Les lettres grecques et similaires

Pourquoi le français est-il la seule langue romane dans laquelle on a conservé autant de sons /f/ écrits ph, des /t/ écrits th, des /i/ écrits y, des /k/ écrits ch, etc. ?

A-t-on besoin d’écrire de manière aussi compliquée asthme, rhinite, asphyxie, rythme (mais algorithme) et même orthographe ?

La règle

Les groupes de lettres d’origine grecque ou similaire sont remplacés, de la façon suivante :

  • Les ph deviennent f (et mph deviennent nf)
  • Les ch prononcés k deviennent c si possible, sinon qu
  • Les h non nécessaires à la prononciation sont retirés (qu’ils soient seuls ou dans un th, rh, etc)
  • Les y prononcés i ou in (avec un n ou m) deviennent i, sauf en début et fin de mot
  • Les œ deviennent e, é ou eu suivant la prononciation
  • Les æ deviennent e ou é

L’étude

La démarche qui a mené à cette règle, son analyse et son énoncé précis sont décrits dans le dictionnaire de l’orthographe rationalisée du français (version papier), qui lui-même rassemble les études Érofa individuelles, dont Les lettres grecques et similaires (version papier).

Pourquoi cette règle

La difficulté résolue est claire : il n’est pas évident d’écrire de nombreux mots comme labyrinthe ou rythme ou cœlacanthe ou nymphe à cause des h, y ou œ qu’ils contiennent. Avec ce changement, toutes ces difficultés disparaissent : labirinte ou ritme ou célacante ou ninfe sont des orthographes nettement plus évidentes à écrire (même s’il reste des choix à faire, in ou ain ou en, s ou c, an ou en, pluriel ou singulier).

Les changements d’orthographe visent généralement à aider à écrire plutôt qu’à lire, vu que l’écriture est nettement plus difficile que la lecture. C’est le cas de la règle du x final par exemple. Mais ici, la règle réduit également les hésitations ou erreurs à la lecture, même parmi les adultes : dans des hiérophantes, faut-il faire la liaison ? Dans orichalque, le ch se prononce-t-il sh ou k ? Comment prononcer le œ de œsophage ? Autant de questions qui disparaissent avec iérofantes, oricalque, ésofage.
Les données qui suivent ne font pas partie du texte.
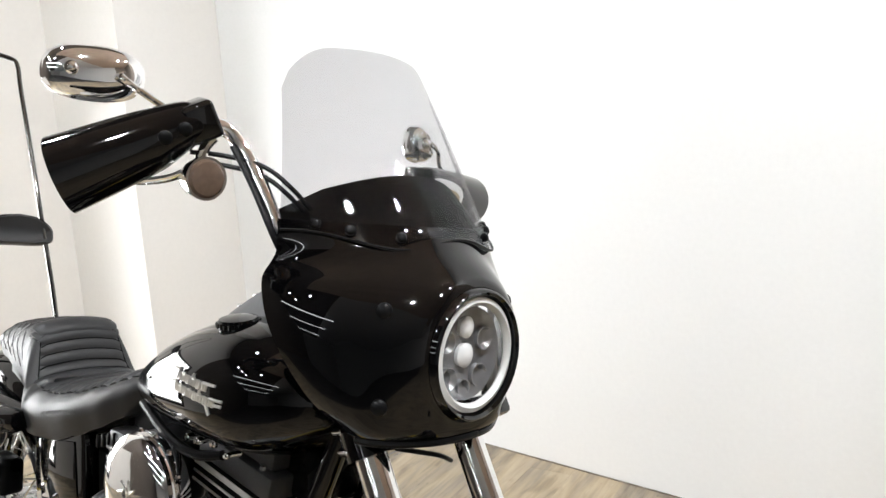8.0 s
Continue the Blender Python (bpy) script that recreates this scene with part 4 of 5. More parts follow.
def fuel_cap(s, x, name, label):
    bm = B()
    base = tank_point(x, math.pi / 2 - s * 0.92)
    base.y = s * 0.098
    base.z = 0.930
    lathe(bm, [(-0.01, 0), (-0.01, 0.026), (0.010, 0.027), (0.012, 0.034), (0.015, 0.036), (0.024, 0.0355), (0.028, 0.032), (0.030, 0.016), (0.0305, 0)], base, V(0, s * 0.16, 1), 40)
    cap = part(name, bm, GLOSS, tank, label)
    ax = V(0, s * 0.16, 1).normalized()
    for k in range(24):
        bm = B()
        a = 2 * math.pi * k / 24
        e1, e2 = V(1, 0, 0), ax.cross(V(1, 0, 0))
        p = base + ax * 0.0195 + 0.0355 * (math.cos(a) * e1 + math.sin(a) * e2)
        rod(bm, p - ax * 0.004, p + ax * 0.004, 0.0026, n=6)
        part("grip_ridge", bm, GLOSS, cap)


fuel_cap(-1, -0.615, "fuel_cap", "gloss black screw-on fuel cap")
fuel_cap(1, -0.615, "fuel_gauge", "gloss black fuel gauge cap")


def badge():
    """Two lines of raised slanting strokes, set as plain bars."""
    strokes = []
    for xa, z, xb, count, tall in ((-0.655, 0.868, -0.572, 6, 0.017), (-0.662, 0.842, -0.552, 8, 0.017)):
        step = (xb - xa) / (count - 1)
        for k in range(count):
            x = xa + step * k
            high = tall * (1.45 if k in (0, count - 3) else 1.0)
            strokes.append((x, z - 0.009, x + 0.005, z - 0.009 + high))
            strokes.append((x + step * 0.48, z - 0.009, x + step * 0.48 + 0.004, z + 0.007))
            strokes.append((x, z + (0.006 if k % 2 else -0.008), x + step * 0.5, z + (0.007 if k % 2 else -0.007)))
    strokes += [(-0.676, 0.876, -0.652, 0.878), (-0.678, 0.848, -0.660, 0.850), (-0.572, 0.874, -0.538, 0.876), (-0.548, 0.848, -0.520, 0.850), (-0.546, 0.838, -0.522, 0.840), (-0.560, 0.833, -0.552, 0.815)]

    def place(x, z):
        w, zt, zb = T_WIDE(x), T_TOP(x), T_LOW(x)
        z = 0.850 + 0.80 * (z - 0.853) - 0.04 * (x + 0.6)
        sa = max(-0.98, min(0.98, (z - (zt + zb) / 2 + 0.004) / ((zt - zb) / 2)))
        s = math.copysign(abs(sa) ** (1 / (0.85 if sa > 0 else 0.62)), sa)
        return V(x, -w * (1 - s * s) ** 0.36 - 0.0012, z)

    for x0, z0, x1, z1 in strokes:
        bm = B()
        tube(bm, [place(lerp(x0, x1, k / 4), lerp(z0, z1, k / 4)) for k in range(5)], 0.0029, 6, 1, flat=0.6)
        part("badge_stroke", bm, BADGE, tank, "raised silver stroke")


badge()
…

On peut penser « mais on peut actuellement reconnaitre les mots d’origine grecque avec ces lettres, et on ne pourra plus ».

En fait, pas vraiment.

Déjà, il y a des mots en français de construction grecque qu’on écrit très bien sans ces h, y, œ sans que ça ne gêne personne : fantôme au lieu de phantôme, économie au lieu d’œconomie, colère au lieu de cholère, mécanique au lieu de méchanique. Certaines orthographes sont actuellement en concurrence, comme fétus/fœtus.

Même les mots qui ont des lettres grecques ne les utilisent pas systématiquement : rythme n’est pas fidèle à l’étymologie, il faudrait écrire rhythme (ce qui n’est pas un cas isolé), donc apprendre le français donne une idée faussée des racines grecques.

De plus, des mots de construction grecque ne contiennent pas de lettres qui indiquent cette origine : protagoniste, chimie, glucose.

Enfin, les lettres grecques et similaires ne sont pas forcément issues du fond des temps, mais peuvent très bien avoir été introduites récemment, comme archétipe archétype et diphtongue diphthongue au 18e. À l’inverse, d’autres furent supprimées récemment : autheur auteur et throne trône au 18e, et diphthongue diphtongue au 19e.

Le résultat des courses est simple. Si on veut reconnaitre les mots grecs, mieux vaut faire comme les locuteurs d’autres langues européennes : soit étudier le grec antique, soit étudier la construction des mots : filo amour, sofi sagesse, fito plante, proto premier, iéro sacré, etc. Ce qui est nettement plus instructif que de seulement supposer qu’un mot est d’origine grecque au vu de son orthographe.

Une dernière remarque : si le choix de transformer ch en c comme dans mécanique est clair, le choix de transformer ch en qu comme dans arquéologie parait moins évident. En fait, c’est la façon usuelle de faire en français quand c n’est pas possible : expliquer (latin explicare) mais explication, truquer créé à partir de truc, public au masculin mais publique au féminin, banque (de l’italien banca) mais bancaire, clic mais cliquer, et ainsi de suite.